Half of the World's Wealth

Today's media are making much of the 'analysis' by Oxfam that the richest 1% of the human population will own more in personal assets than the other 99% by sometime next year. Put another way, this means that more than half of all the personal assets in the whole world that are taken into account will belong to that 1% of the population.

This is taken to epitomise 'inequality'. It is Thomas Piketty's reason for proposing a global wealth tax, and the basis for the Vice Cable idea [now adopted by the Labour Party] of a 'mansion tax'. Robbing the rich to help the poor has been the ages-old method for defusing peasants' revolts; yet within a few years following any redistribution the wealth of the rich is again consolidated so that disparities are greater than before.

No existing textbook of 'advanced' Economic Theory explains how disparities of wealth arise, or how they could be reduced, if the political will existed to attempt some forced equalisation.

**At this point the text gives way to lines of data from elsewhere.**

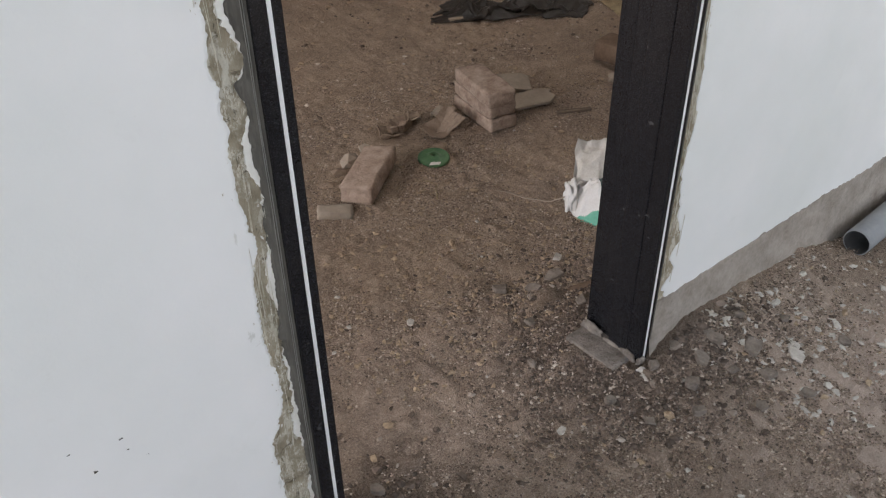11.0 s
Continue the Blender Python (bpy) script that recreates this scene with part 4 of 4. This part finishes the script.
BAG_EDGE = ((-0.165, 0.16), (-0.135, 0.1), (-0.075, 0.058), (-0.024, 0.006), (-0.008, -0.006), (0.1, 0.0), (0.22, 0.06), (0.26, 0.2), (0.2, 0.3), (-0.14, 0.25))


def inside(u, v):
    """How far a place of the bag's plan lies inside its outline."""
    near, odd = 9.0, False
    for (a, b), (c, d) in zip(BAG_EDGE, BAG_EDGE[1:] + BAG_EDGE[:1]):
        k = max(0.0, min(1.0, ((u - a) * (c - a) + (v - b) * (d - b)) / ((c - a) ** 2 + (d - b) ** 2)))
        near = min(near, math.hypot(u - a - k * (c - a), v - b - k * (d - b)))
        if (b > v) != (d > v) and u < a + (v - b) / (d - b) * (c - a):
            odd = not odd
    return near if odd else -near


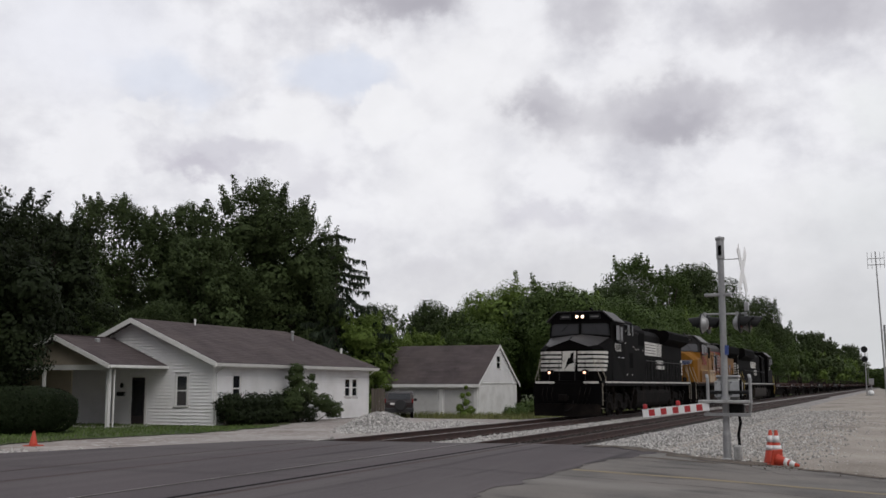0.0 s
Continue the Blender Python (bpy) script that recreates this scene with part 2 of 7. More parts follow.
M["decal_white"] = mat("decal_white", (0.64, 0.62, 0.58), (0.52, 0.50, 0.47), 0.5, scale=3, fine=30, bump=0)
M["decal_red"] = mat("decal_red", (0.25, 0.020, 0.022), (0.19, 0.016, 0.018), 0.5, bump=0, spec=0.08)
M["decal_blue"] = mat("decal_blue", (0.045, 0.065, 0.14), (0.035, 0.05, 0.11), 0.5, bump=0, spec=0.08)
M["flag_blue"] = mat("flag_blue", (0.026, 0.032, 0.044), (0.018, 0.022, 0.030), 0.6, bump=0, spec=0.08)
M["flag_red"] = mat("flag_red", (0.17, 0.022, 0.022), (0.12, 0.018, 0.018), 0.6, bump=0, spec=0.08)
M["flag_white"] = mat("flag_white", (0.29, 0.25, 0.215), (0.22, 0.19, 0.16), 0.6, bump=0, spec=0.08)
M["decal_grey"] = mat("decal_grey", (0.42, 0.42, 0.44), None, 0.5, bump=0)
M["cream"] = mat("cream", (0.36, 0.24, 0.125), (0.27, 0.18, 0.09), 0.5, scale=2, fine=20, bump=0.03)
M["handrail_yellow"] = mat("handrail_yellow", (0.50, 0.36, 0.08), None, 0.5, bump=0)
M["handrail_white"] = mat("handrail_white", (0.40, 0.36, 0.29), None, 0.5, bump=0)
M["wheel_steel"] = mat("wheel_steel", (0.013, 0.0095, 0.0085), (0.007, 0.0055, 0.005), 0.75, spec=0.12, metal=0.0, scale=4, fine=30, bump=0.1)
M["tread"] = mat("tread", (0.30, 0.28, 0.27), None, 0.35, metal=0.9, bump=0)
M["car_rust"] = mat("car_rust", (0.060, 0.022, 0.018), (0.032, 0.014, 0.012), 0.8, scale=1.5, fine=18, bump=0.15,
                    grime=(0.028, 0.018, 0.016), gscale=0.8, gamt=0.6, rand=0.25, spec=0.2)
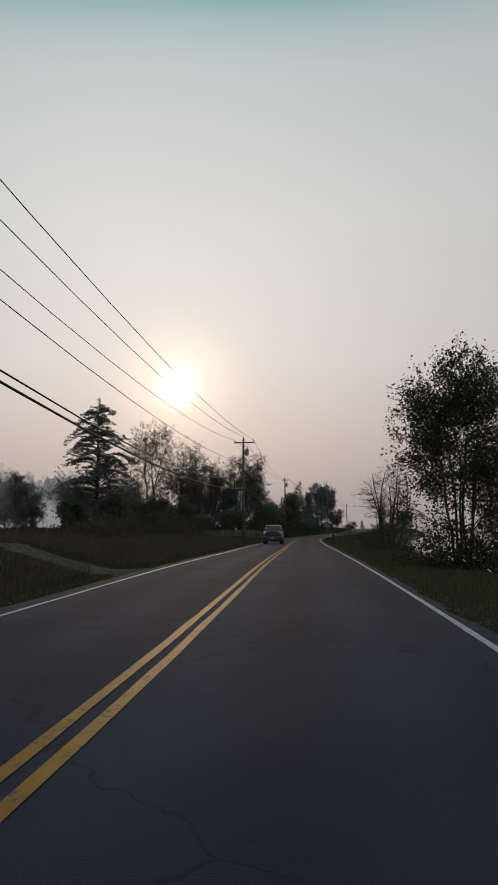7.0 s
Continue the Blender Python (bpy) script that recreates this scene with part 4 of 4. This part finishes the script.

Indeed, Economics has no explanation of inequality, because it does not explain what wealth is, or how it is generated. The time has now come when a majority of educated citizens may be willing to recognise the fact that Economics is an anachronism: and a hindrance to understanding how the system really works.

Of course, there are quibbles to be enjoyed about what the data mean. Much wealth is held by collective private-sector organisations like pension funds, most of which is allocated to providing future benefit to individuals, but it is impossible to allocate their shares to persons at the present time. Much wealth is also held by governments, effectively in trust for their people. When Mrs Thatcher became Prime Minister the British people collectively owned a huge coal-mining industry, gas and electricity, telephones, water supply, airlines, railways and ports, Rolls-Royce and a host of other ancillaries and industries. They also owned a massive acreage of land and all public buildings. Most of this huge asset base was shut down or sold cheaply; and it has now passed to foreign ownership. Instead of being asset-rich, the British people must pay toll and tribute to the alien owners in perpetuity: and there are still people who hail Thatcherism - and privatisation, in particular - as a triumph from which future generations will benefit.

The future is bleak: hence I am in the process of publishing BLEAKONOMICS: my explanation of how the economy came to be as it is, and how an economy really is structured. I hope that it may do much to explain the disparities of wealth that have grown so massively in an era when Democracy and 'fairness' have supposedly prevailed. That publication is the main call on my time at present; once it is 'out' I will be available for discussion via this blog.